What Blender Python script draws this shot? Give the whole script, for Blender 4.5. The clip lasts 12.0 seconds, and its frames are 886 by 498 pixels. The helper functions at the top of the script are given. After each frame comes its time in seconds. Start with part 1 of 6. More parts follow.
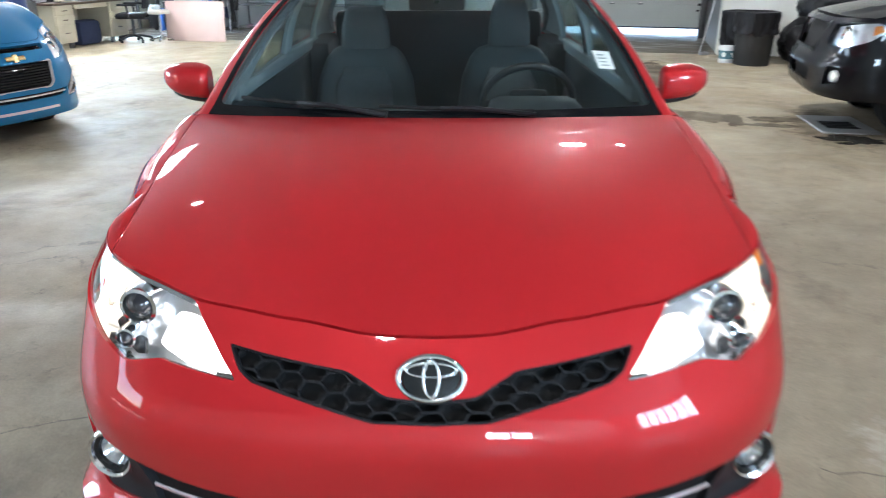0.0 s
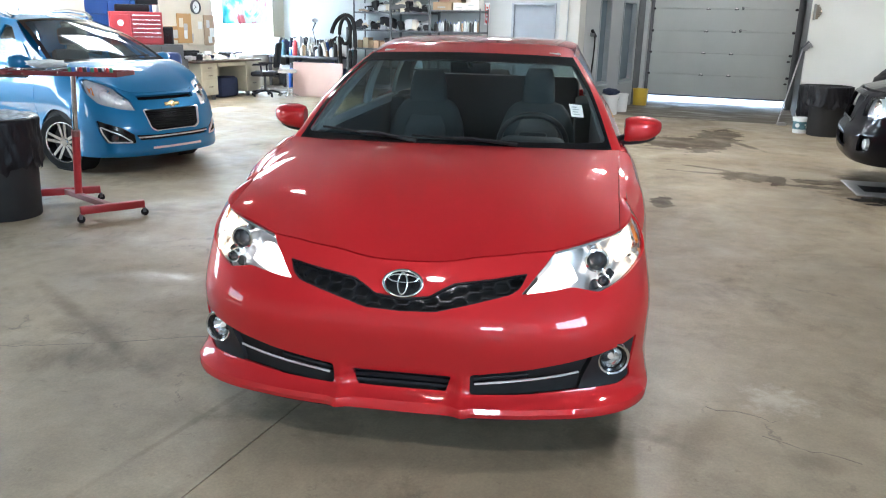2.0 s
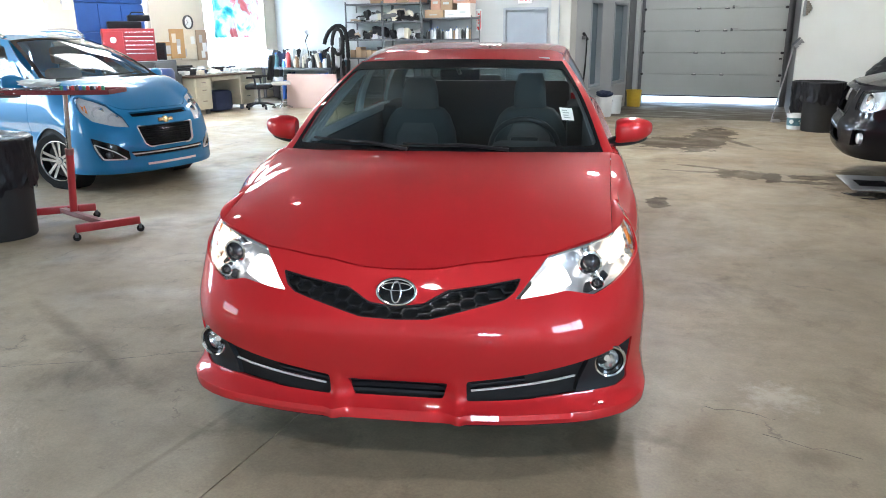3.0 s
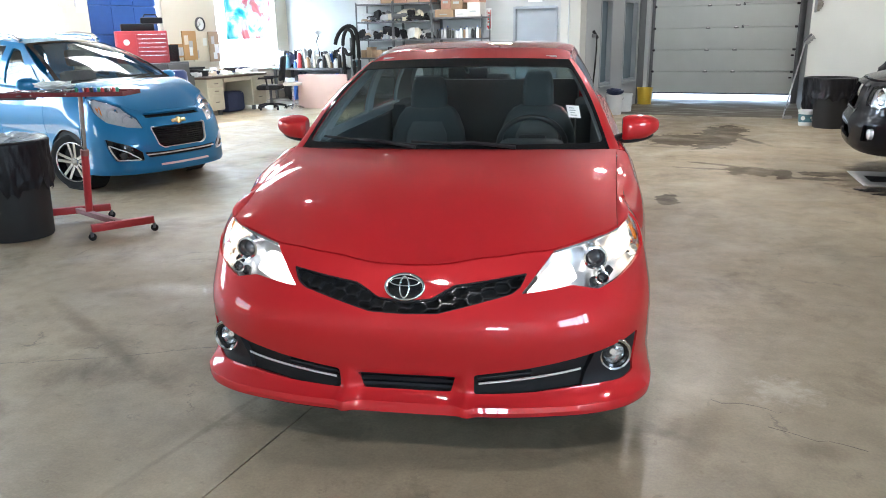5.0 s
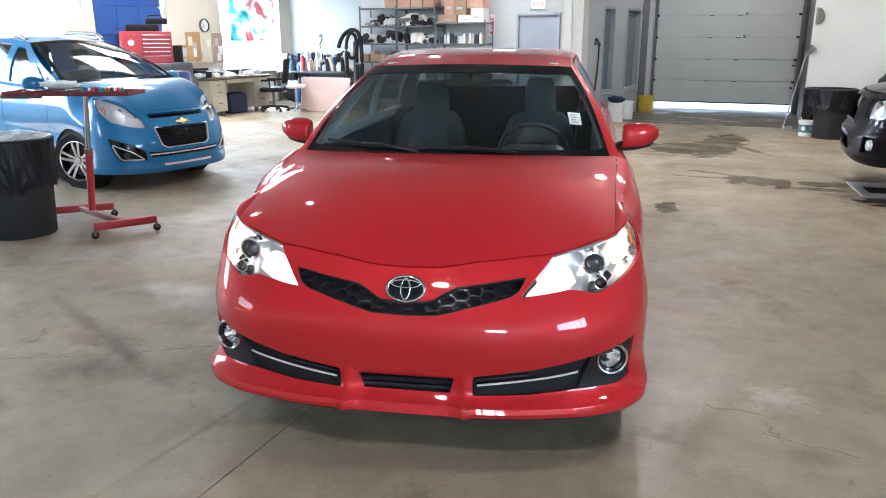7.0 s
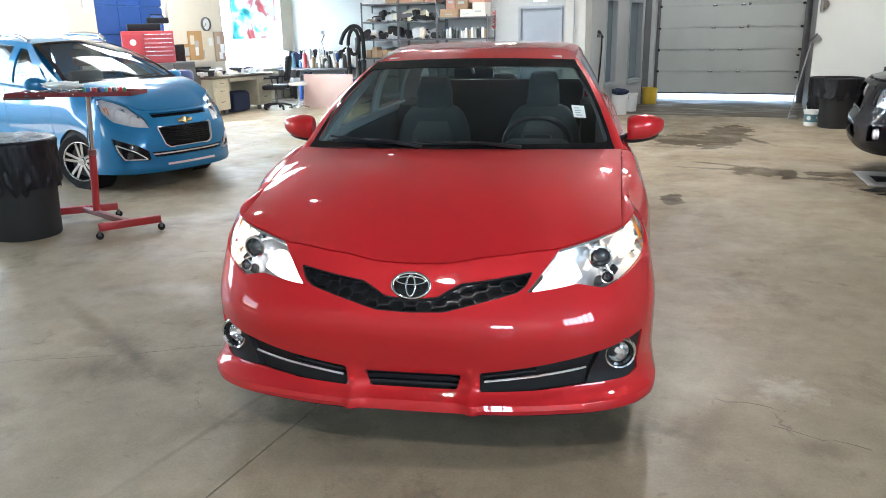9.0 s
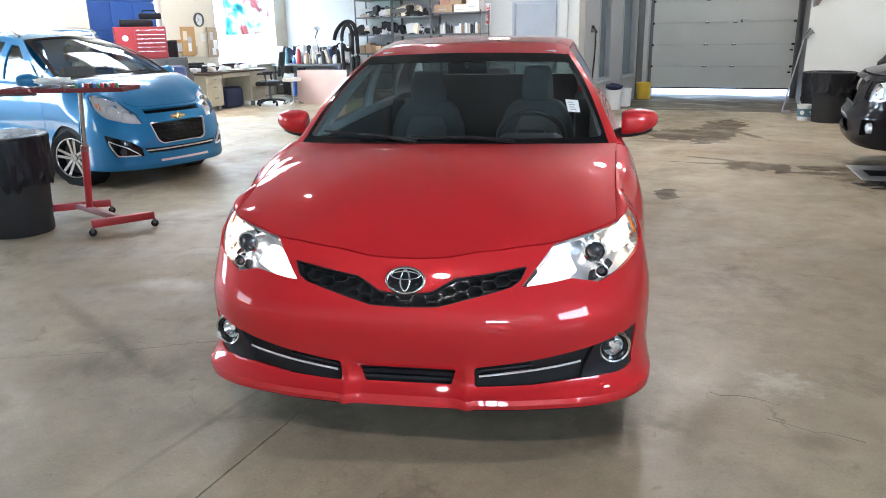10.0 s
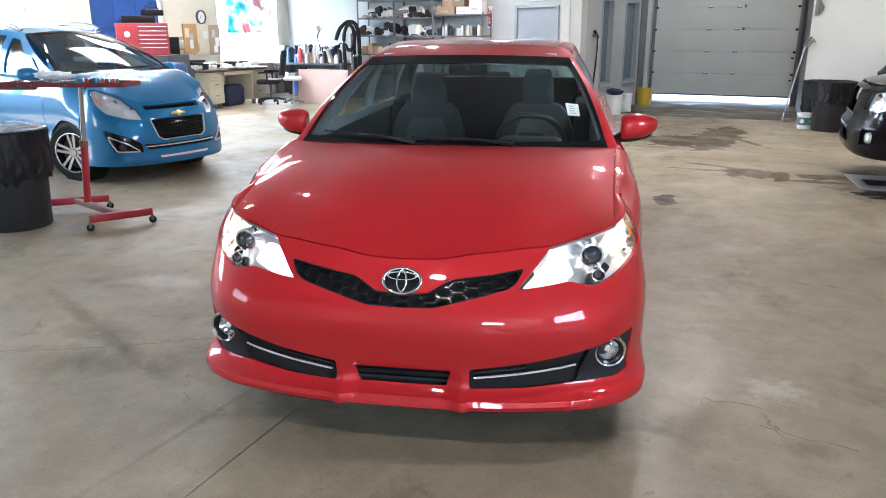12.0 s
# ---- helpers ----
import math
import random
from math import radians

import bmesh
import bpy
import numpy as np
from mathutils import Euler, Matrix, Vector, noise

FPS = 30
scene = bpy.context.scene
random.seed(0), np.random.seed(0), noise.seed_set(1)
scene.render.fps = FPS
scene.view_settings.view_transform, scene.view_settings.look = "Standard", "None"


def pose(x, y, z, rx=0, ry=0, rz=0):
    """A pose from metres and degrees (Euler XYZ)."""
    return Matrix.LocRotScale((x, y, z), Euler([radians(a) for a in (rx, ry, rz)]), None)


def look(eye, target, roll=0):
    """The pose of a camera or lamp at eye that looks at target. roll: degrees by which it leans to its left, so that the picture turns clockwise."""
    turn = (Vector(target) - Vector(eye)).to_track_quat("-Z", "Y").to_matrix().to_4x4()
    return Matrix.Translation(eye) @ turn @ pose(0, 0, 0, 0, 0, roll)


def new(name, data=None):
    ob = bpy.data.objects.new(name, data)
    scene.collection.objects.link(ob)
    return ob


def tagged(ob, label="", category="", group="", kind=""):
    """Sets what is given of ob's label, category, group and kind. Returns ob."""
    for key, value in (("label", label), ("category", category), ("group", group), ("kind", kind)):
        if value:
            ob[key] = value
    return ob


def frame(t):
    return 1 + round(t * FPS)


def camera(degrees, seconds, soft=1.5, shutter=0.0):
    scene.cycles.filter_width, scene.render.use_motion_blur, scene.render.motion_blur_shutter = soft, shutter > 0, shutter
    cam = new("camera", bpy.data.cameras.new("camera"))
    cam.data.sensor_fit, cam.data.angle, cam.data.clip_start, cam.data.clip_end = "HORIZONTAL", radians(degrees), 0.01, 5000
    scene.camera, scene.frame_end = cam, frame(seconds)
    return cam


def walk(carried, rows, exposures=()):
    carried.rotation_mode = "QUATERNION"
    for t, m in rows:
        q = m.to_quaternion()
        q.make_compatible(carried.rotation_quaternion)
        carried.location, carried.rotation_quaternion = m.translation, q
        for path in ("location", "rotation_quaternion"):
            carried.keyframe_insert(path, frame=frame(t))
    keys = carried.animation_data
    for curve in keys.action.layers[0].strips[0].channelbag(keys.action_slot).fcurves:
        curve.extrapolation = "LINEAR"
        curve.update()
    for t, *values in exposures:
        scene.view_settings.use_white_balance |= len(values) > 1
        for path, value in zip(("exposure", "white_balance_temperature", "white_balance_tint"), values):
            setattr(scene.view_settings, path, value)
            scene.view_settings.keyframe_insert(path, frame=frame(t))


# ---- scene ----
cam = camera(61.50, 12.0, soft=0.95, shutter=0.5)
ROWS = [
    (0.0, 0.021, -1.289, 1.491, -0.08, -21.41, -0.13),
    (0.5, 0.109, -1.696, 1.557, -2.77, -20.31, -0.52),
    (0.8, 0.201, -1.934, 1.563, 5.07, -17.91, 1.46),
    (1.0, 0.283, -2.077, 1.541, 8.04, -18.85, -1.26),
    (1.5, 0.401, -2.256, 1.573, 8.70, -19.44, -0.57),
    (2.0, 0.504, -2.378, 1.549, 8.79, -16.78, -1.16),
    (2.5, 0.526, -2.359, 1.550, 7.56, -16.10, -0.19),
    (3.0, 0.530, -2.371, 1.549, 8.29, -16.25, 0.52),
    (5.0, 0.554, -2.418, 1.549, 9.10, -16.28, 1.03),
    (5.5, 0.559, -2.472, 1.559, 9.10, -16.02, 0.97),
    (6.0, 0.564, -2.469, 1.559, 9.41, -15.88, 0.83),
    (6.5, 0.561, -2.460, 1.556, 9.57, -15.85, 0.99),
    (7.0, 0.555, -2.459, 1.555, 9.31, -15.93, 0.16),
    (9.0, 0.552, -2.439, 1.552, 9.46, -16.29, 1.05),
    (9.5, 0.551, -2.440, 1.551, 9.43, -16.39, 1.15),
    (10.0, 0.553, -2.435, 1.546, 9.01, -16.61, 1.15),
    (10.5, 0.556, -2.442, 1.548, 9.06, -15.89, 0.52),
    (11.0, 0.554, -2.439, 1.549, 9.15, -16.00, 0.45),
    (11.5, 0.548, -2.441, 1.545, 9.33, -16.24, 0.07),
    (12.0, 0.557, -2.435, 1.543, 9.18, -16.46, 0.10),
]
walk(cam, [(t, pose(x, y, z, 90 + pitch, roll, yaw)) for t, x, y, z, yaw, pitch, roll in ROWS],
     exposures=[(0.0, 2.68, 6020, 10), (0.5, 2.52, 6150, 10), (1.5, 2.48, 6200, 11), (2.5, 2.45, 6250, 12), (4.8, 2.45, 6380, 12), (5.6, 2.45, 6320, 15), (7.2, 2.45, 6300, 16), (9.0, 2.45, 6420, 12), (9.6, 2.45, 6420, 12), (10.3, 2.45, 6300, 16), (12.0, 2.45, 6300, 16)])

# ---- world, sun and lamps ----
TURN = 14.0  # the hall stands turned against the red car
ROOM = pose(0, 0, 0, 0, 0, -TURN)
world = bpy.data.worlds.new("sky")
scene.world = world
world.use_nodes = True
wt = world.node_tree
sky = wt.nodes.new("ShaderNodeTexSky")
sky.sky_type, sky.sun_disc = "NISHITA", False
sky.sun_elevation, sky.sun_rotation = radians(37), radians(-135)
wt.nodes["Background"].inputs[1].default_value = 0.15
wt.links.new(sky.outputs[0], wt.nodes["Background"].inputs[0])
sun = new("sun", bpy.data.lights.new("sun", "SUN"))
sun.data.energy, sun.data.angle, sun.data.color = 4.0, radians(0.5), (1.0, 0.95, 0.87)
sun.matrix_world = ROOM @ look((-8.5, -5.3, 7.7), (0, 0, 0))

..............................

_GOAL OF THE EXERCISE_:
Keep the pictures out of the copy and write out the data exactly as it stands.

_OUTPUT OF THE TASK_:
What Blender Python script draws this shot? Give the whole script, for Blender 4.5. The clip lasts 12.0 seconds, and its frames are 886 by 498 pixels. The helper functions at the top of the script are given. After each frame comes its time in seconds. Start with part 1 of 6. More parts follow.
0.0 s
2.0 s
3.0 s
5.0 s
7.0 s
9.0 s
10.0 s
12.0 s
# ---- helpers ----
import math
import random
from math import radians

import bmesh
import bpy
import numpy as np
from mathutils import Euler, Matrix, Vector, noise

FPS = 30
scene = bpy.context.scene
random.seed(0), np.random.seed(0), noise.seed_set(1)
scene.render.fps = FPS
scene.view_settings.view_transform, scene.view_settings.look = "Standard", "None"


def pose(x, y, z, rx=0, ry=0, rz=0):
    """A pose from metres and degrees (Euler XYZ)."""
    return Matrix.LocRotScale((x, y, z), Euler([radians(a) for a in (rx, ry, rz)]), None)


def look(eye, target, roll=0):
    """The pose of a camera or lamp at eye that looks at target. roll: degrees by which it leans to its left, so that the picture turns clockwise."""
    turn = (Vector(target) - Vector(eye)).to_track_quat("-Z", "Y").to_matrix().to_4x4()
    return Matrix.Translation(eye) @ turn @ pose(0, 0, 0, 0, 0, roll)


def new(name, data=None):
    ob = bpy.data.objects.new(name, data)
    scene.collection.objects.link(ob)
    return ob


def tagged(ob, label="", category="", group="", kind=""):
    """Sets what is given of ob's label, category, group and kind. Returns ob."""
    for key, value in (("label", label), ("category", category), ("group", group), ("kind", kind)):
        if value:
            ob[key] = value
    return ob


def frame(t):
    return 1 + round(t * FPS)


def camera(degrees, seconds, soft=1.5, shutter=0.0):
    scene.cycles.filter_width, scene.render.use_motion_blur, scene.render.motion_blur_shutter = soft, shutter > 0, shutter
    cam = new("camera", bpy.data.cameras.new("camera"))
    cam.data.sensor_fit, cam.data.angle, cam.data.clip_start, cam.data.clip_end = "HORIZONTAL", radians(degrees), 0.01, 5000
    scene.camera, scene.frame_end = cam, frame(seconds)
    return cam


def walk(carried, rows, exposures=()):
    carried.rotation_mode = "QUATERNION"
    for t, m in rows:
        q = m.to_quaternion()
        q.make_compatible(carried.rotation_quaternion)
        carried.location, carried.rotation_quaternion = m.translation, q
        for path in ("location", "rotation_quaternion"):
            carried.keyframe_insert(path, frame=frame(t))
    keys = carried.animation_data
    for curve in keys.action.layers[0].strips[0].channelbag(keys.action_slot).fcurves:
        curve.extrapolation = "LINEAR"
        curve.update()
    for t, *values in exposures:
        scene.view_settings.use_white_balance |= len(values) > 1
        for path, value in zip(("exposure", "white_balance_temperature", "white_balance_tint"), values):
            setattr(scene.view_settings, path, value)
            scene.view_settings.keyframe_insert(path, frame=frame(t))


# ---- scene ----
cam = camera(61.50, 12.0, soft=0.95, shutter=0.5)
ROWS = [
    (0.0, 0.021, -1.289, 1.491, -0.08, -21.41, -0.13),
    (0.5, 0.109, -1.696, 1.557, -2.77, -20.31, -0.52),
    (0.8, 0.201, -1.934, 1.563, 5.07, -17.91, 1.46),
    (1.0, 0.283, -2.077, 1.541, 8.04, -18.85, -1.26),
    (1.5, 0.401, -2.256, 1.573, 8.70, -19.44, -0.57),
    (2.0, 0.504, -2.378, 1.549, 8.79, -16.78, -1.16),
    (2.5, 0.526, -2.359, 1.550, 7.56, -16.10, -0.19),
    (3.0, 0.530, -2.371, 1.549, 8.29, -16.25, 0.52),
    (5.0, 0.554, -2.418, 1.549, 9.10, -16.28, 1.03),
    (5.5, 0.559, -2.472, 1.559, 9.10, -16.02, 0.97),
    (6.0, 0.564, -2.469, 1.559, 9.41, -15.88, 0.83),
    (6.5, 0.561, -2.460, 1.556, 9.57, -15.85, 0.99),
    (7.0, 0.555, -2.459, 1.555, 9.31, -15.93, 0.16),
    (9.0, 0.552, -2.439, 1.552, 9.46, -16.29, 1.05),
    (9.5, 0.551, -2.440, 1.551, 9.43, -16.39, 1.15),
    (10.0, 0.553, -2.435, 1.546, 9.01, -16.61, 1.15),
    (10.5, 0.556, -2.442, 1.548, 9.06, -15.89, 0.52),
    (11.0, 0.554, -2.439, 1.549, 9.15, -16.00, 0.45),
    (11.5, 0.548, -2.441, 1.545, 9.33, -16.24, 0.07),
    (12.0, 0.557, -2.435, 1.543, 9.18, -16.46, 0.10),
]
walk(cam, [(t, pose(x, y, z, 90 + pitch, roll, yaw)) for t, x, y, z, yaw, pitch, roll in ROWS],
     exposures=[(0.0, 2.68, 6020, 10), (0.5, 2.52, 6150, 10), (1.5, 2.48, 6200, 11), (2.5, 2.45, 6250, 12), (4.8, 2.45, 6380, 12), (5.6, 2.45, 6320, 15), (7.2, 2.45, 6300, 16), (9.0, 2.45, 6420, 12), (9.6, 2.45, 6420, 12), (10.3, 2.45, 6300, 16), (12.0, 2.45, 6300, 16)])

# ---- world, sun and lamps ----
TURN = 14.0  # the hall stands turned against the red car
ROOM = pose(0, 0, 0, 0, 0, -TURN)
world = bpy.data.worlds.new("sky")
scene.world = world
world.use_nodes = True
wt = world.node_tree
sky = wt.nodes.new("ShaderNodeTexSky")
sky.sky_type, sky.sun_disc = "NISHITA", False
sky.sun_elevation, sky.sun_rotation = radians(37), radians(-135)
wt.nodes["Background"].inputs[1].default_value = 0.15
wt.links.new(sky.outputs[0], wt.nodes["Background"].inputs[0])
sun = new("sun", bpy.data.lights.new("sun", "SUN"))
sun.data.energy, sun.data.angle, sun.data.color = 4.0, radians(0.5), (1.0, 0.95, 0.87)
sun.matrix_world = ROOM @ look((-8.5, -5.3, 7.7), (0, 0, 0))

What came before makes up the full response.